#### [Raw data]
┄┄┄┄┄┄

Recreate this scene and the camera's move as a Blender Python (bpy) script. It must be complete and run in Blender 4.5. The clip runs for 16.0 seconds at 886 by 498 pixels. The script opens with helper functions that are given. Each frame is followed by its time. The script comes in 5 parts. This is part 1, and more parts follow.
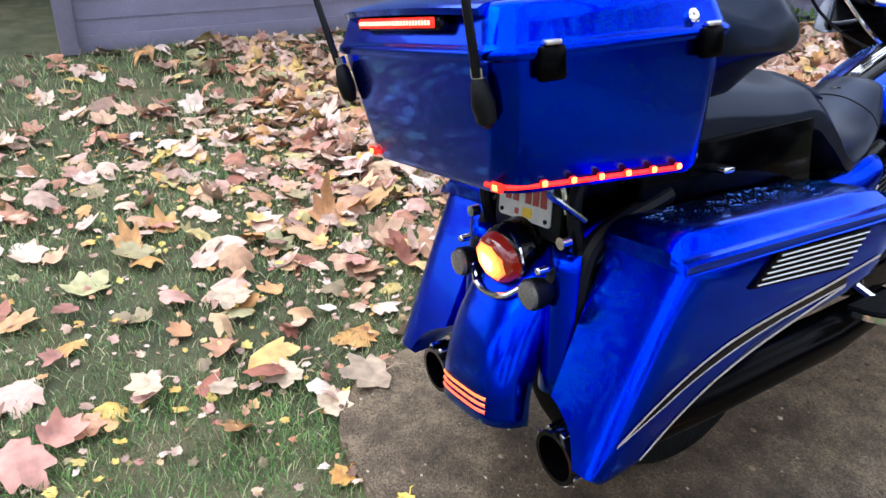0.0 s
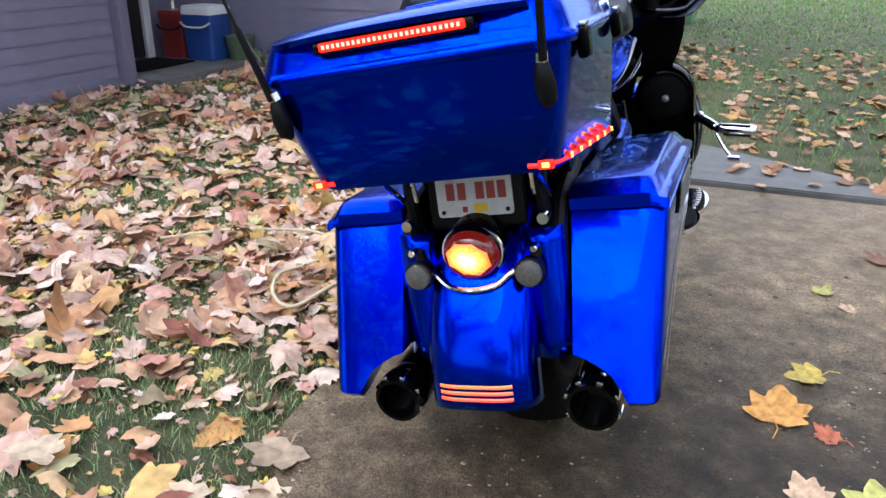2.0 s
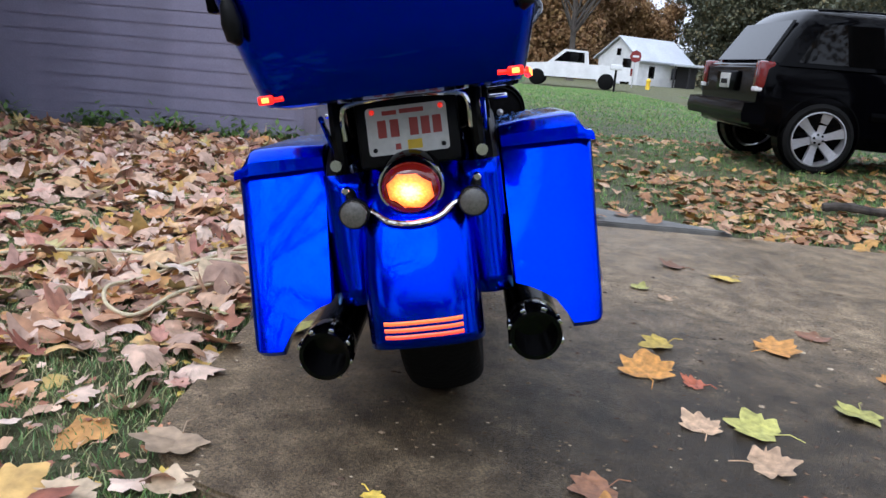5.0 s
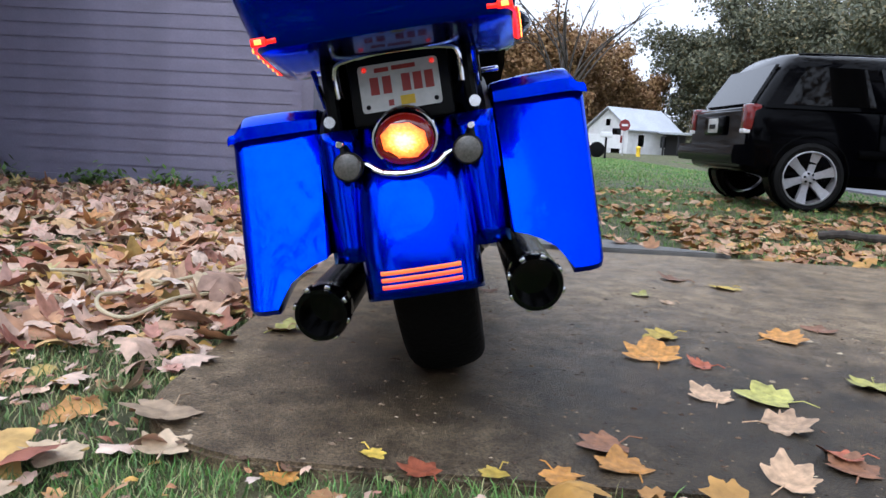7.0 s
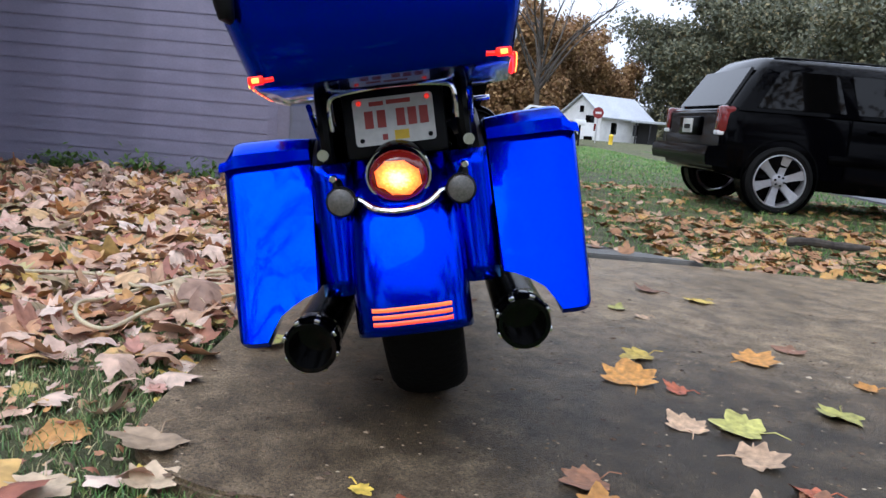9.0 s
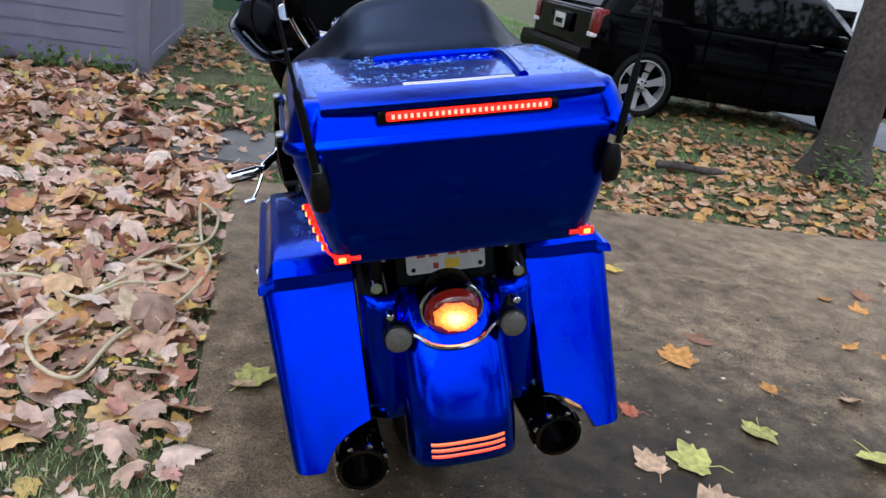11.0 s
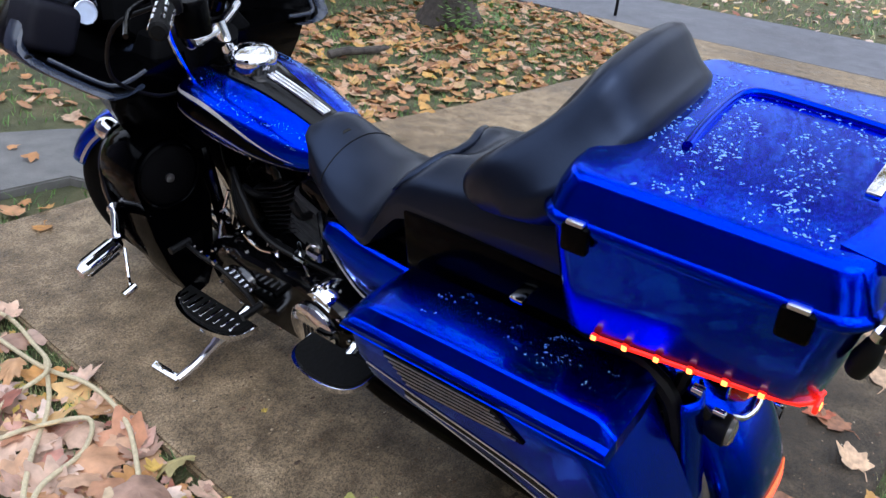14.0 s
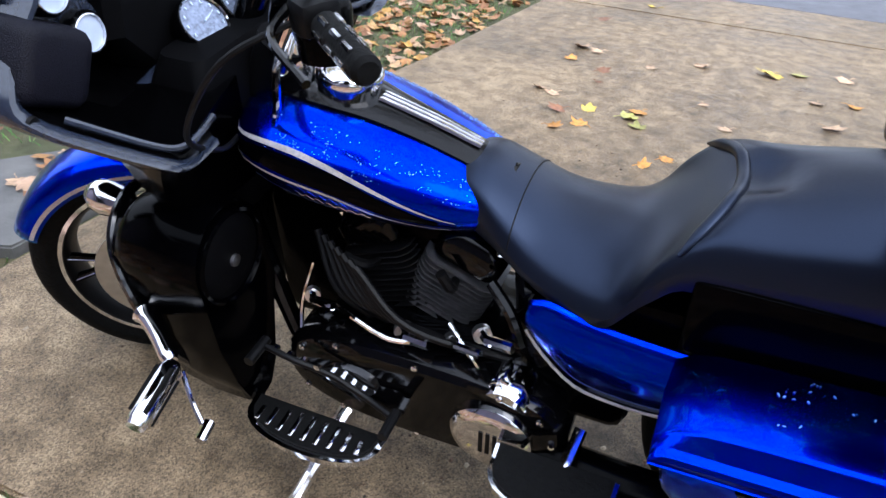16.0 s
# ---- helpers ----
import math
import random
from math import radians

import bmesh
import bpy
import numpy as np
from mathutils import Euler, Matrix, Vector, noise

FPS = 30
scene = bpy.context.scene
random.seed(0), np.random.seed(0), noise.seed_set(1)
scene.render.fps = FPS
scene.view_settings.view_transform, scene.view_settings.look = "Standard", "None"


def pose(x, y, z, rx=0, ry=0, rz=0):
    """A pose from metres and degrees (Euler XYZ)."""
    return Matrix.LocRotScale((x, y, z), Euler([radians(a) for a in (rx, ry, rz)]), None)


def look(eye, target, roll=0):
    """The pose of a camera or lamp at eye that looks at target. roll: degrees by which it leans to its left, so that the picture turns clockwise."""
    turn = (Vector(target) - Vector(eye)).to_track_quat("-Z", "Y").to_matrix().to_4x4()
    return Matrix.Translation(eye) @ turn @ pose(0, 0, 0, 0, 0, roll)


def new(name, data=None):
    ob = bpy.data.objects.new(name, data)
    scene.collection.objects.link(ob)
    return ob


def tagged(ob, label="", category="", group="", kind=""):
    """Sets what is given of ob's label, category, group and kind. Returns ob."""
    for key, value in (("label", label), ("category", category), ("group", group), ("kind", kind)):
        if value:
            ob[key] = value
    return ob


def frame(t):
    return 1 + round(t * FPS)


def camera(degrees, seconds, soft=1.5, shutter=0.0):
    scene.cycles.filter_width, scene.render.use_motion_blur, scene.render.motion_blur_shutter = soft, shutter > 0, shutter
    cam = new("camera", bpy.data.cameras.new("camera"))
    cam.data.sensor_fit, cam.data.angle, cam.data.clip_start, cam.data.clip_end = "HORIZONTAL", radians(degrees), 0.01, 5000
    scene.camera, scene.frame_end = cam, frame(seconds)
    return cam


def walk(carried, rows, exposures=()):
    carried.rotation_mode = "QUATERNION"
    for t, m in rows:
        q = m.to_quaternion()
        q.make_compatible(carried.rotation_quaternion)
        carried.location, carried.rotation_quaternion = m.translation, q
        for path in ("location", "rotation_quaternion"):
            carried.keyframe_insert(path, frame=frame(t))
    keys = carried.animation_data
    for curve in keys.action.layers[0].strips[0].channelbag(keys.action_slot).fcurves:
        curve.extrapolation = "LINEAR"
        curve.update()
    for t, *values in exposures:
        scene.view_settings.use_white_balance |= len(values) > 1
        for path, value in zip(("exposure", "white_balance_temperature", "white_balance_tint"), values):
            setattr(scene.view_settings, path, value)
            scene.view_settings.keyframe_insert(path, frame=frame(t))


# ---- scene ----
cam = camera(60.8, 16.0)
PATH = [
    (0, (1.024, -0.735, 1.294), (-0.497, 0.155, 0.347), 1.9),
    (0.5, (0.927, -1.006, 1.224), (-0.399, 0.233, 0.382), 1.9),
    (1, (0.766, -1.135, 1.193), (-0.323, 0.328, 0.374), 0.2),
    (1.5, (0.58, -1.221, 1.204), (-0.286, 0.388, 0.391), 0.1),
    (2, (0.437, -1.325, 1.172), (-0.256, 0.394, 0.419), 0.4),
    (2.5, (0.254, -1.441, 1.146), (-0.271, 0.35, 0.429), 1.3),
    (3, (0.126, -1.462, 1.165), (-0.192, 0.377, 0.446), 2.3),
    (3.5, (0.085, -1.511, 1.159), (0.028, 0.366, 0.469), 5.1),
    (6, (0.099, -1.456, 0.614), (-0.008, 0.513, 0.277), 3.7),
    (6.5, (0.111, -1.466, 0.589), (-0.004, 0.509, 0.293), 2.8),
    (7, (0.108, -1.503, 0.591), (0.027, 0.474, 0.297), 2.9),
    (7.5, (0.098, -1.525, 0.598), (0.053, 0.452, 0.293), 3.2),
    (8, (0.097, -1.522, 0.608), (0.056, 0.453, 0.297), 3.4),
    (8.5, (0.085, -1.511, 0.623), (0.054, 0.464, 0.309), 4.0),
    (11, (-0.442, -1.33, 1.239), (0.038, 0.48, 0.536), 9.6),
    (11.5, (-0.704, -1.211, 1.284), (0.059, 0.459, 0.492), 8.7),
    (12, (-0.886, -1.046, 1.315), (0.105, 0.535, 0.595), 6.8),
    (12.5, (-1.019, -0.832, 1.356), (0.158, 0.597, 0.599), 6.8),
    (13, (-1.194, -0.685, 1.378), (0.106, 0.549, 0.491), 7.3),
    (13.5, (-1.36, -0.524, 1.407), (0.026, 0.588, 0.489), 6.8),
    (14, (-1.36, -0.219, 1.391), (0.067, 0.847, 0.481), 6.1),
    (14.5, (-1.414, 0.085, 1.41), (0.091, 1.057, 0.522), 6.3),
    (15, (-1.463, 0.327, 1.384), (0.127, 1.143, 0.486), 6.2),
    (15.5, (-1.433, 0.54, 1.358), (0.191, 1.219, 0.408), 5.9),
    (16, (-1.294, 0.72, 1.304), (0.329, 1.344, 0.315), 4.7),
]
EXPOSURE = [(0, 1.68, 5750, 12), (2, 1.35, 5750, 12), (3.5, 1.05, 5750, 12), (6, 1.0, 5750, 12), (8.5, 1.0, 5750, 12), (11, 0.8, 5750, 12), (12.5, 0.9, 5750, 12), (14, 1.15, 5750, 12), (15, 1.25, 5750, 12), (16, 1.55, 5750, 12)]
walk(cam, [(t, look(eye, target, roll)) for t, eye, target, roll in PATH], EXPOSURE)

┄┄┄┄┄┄

#### [Objective]
Starting at the line that contains "for path, value", repeat each line exactly, and stop after the line that contains "scene.view_settings.keyframe_insert(path, frame=frame(t))".

#### [Result of the task]
        for path, value in zip(("exposure", "white_balance_temperature", "white_balance_tint"), values):
            setattr(scene.view_settings, path, value)
            scene.view_settings.keyframe_insert(path, frame=frame(t))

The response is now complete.